Keynote Talk at IEEE MECON 2022
Professor Amft gave a keynote talk at the 2022 IEEE International Mobile and Embedded Technology Conference (MECON 2022).
Conference page: https://amity.edu/mecon2022/
Speakers: https://amity.edu/mecon2022/#speakers
Abstract
The notion of digital twins is well-established for technical systems, in particular mechanical devices. Yet our understanding of the merits and use of human digital twins is still very limited. In this talk, I will give an overview on our efforts in co-designing and utilising wearable and implantable technology and artificial intelligence (AI) algorithms with and against human and technical digital twins for medical applications.
The talk will start with a practical example on the relevance and impact of wearables observed in the German “RKI Corona Datenspende” initiative, a citizen data donation effort to monitor the COVID-19 development at regional and federal levels. The initiative is by far the largest data donation project worldwide that exploits wearable device data to fight SARS-CoV-2. The data is used to create physiological population models, which – as a side product – could serve as basis for human digital twins.
Subsequently, the talk will highlight how wearable and implantable system design and AI algorithms can be selected and optimised in co-simulations with human digital human twins with examples from movement rehabilitation, dietary monitoring, and other areas. But the reverse approach has potential too, i.e. to inform digital twins from body-worn device data.

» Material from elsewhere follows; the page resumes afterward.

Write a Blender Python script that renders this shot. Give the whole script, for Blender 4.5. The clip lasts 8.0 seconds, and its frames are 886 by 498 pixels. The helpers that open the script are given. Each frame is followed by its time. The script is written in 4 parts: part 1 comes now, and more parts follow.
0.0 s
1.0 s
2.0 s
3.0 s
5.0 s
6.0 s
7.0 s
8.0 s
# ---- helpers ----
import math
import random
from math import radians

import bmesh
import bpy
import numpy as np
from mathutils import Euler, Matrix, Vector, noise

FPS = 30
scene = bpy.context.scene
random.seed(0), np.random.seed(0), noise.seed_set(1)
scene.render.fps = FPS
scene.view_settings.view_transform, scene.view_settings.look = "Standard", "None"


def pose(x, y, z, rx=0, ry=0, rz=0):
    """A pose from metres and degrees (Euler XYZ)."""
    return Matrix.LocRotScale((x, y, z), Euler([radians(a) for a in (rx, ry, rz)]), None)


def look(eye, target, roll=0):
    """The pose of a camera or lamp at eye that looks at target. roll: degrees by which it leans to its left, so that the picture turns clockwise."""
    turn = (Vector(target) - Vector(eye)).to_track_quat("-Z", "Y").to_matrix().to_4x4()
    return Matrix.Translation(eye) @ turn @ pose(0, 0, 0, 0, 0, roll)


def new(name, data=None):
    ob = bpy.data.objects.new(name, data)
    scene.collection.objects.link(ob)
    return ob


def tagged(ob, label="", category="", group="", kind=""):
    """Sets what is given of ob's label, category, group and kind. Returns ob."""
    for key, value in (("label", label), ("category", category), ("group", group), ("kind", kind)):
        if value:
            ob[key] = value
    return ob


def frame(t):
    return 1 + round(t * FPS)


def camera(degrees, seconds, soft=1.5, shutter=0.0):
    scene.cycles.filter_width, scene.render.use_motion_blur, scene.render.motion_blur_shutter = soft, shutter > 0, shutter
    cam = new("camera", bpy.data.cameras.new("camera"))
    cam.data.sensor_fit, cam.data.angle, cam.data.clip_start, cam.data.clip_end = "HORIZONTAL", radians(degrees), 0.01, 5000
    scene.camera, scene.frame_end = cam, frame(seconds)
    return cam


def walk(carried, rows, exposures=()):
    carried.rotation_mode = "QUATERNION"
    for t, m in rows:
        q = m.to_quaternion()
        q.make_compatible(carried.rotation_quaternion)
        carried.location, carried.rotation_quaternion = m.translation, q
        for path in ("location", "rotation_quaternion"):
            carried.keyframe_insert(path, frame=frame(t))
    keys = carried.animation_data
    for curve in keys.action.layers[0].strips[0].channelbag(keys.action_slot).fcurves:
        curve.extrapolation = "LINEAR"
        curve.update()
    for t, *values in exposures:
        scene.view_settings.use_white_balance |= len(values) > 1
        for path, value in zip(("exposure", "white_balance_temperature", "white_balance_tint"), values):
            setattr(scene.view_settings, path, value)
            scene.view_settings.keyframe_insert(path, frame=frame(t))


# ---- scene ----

I will show how we add realism to human digital twin models to maximise system design insight and create advanced decision support systems, e.g. to support healthy behaviour choice of obese patients.
In scaling up the concept of human digital twins, I will show how we recently modelled individual daily life behaviour in an agent-based model and integrate it into mass behaviour, which was then applied to analyse human proximity, interaction, and SARS-CoV-2 virus spread under different interventions, including contact tracing, test-to-release, and quarantine. The modelling developed for the behaviour simulations has been inspired by the human digital twin idea and exploits the vast design space given by virtual worlds in which we expose the created individuals.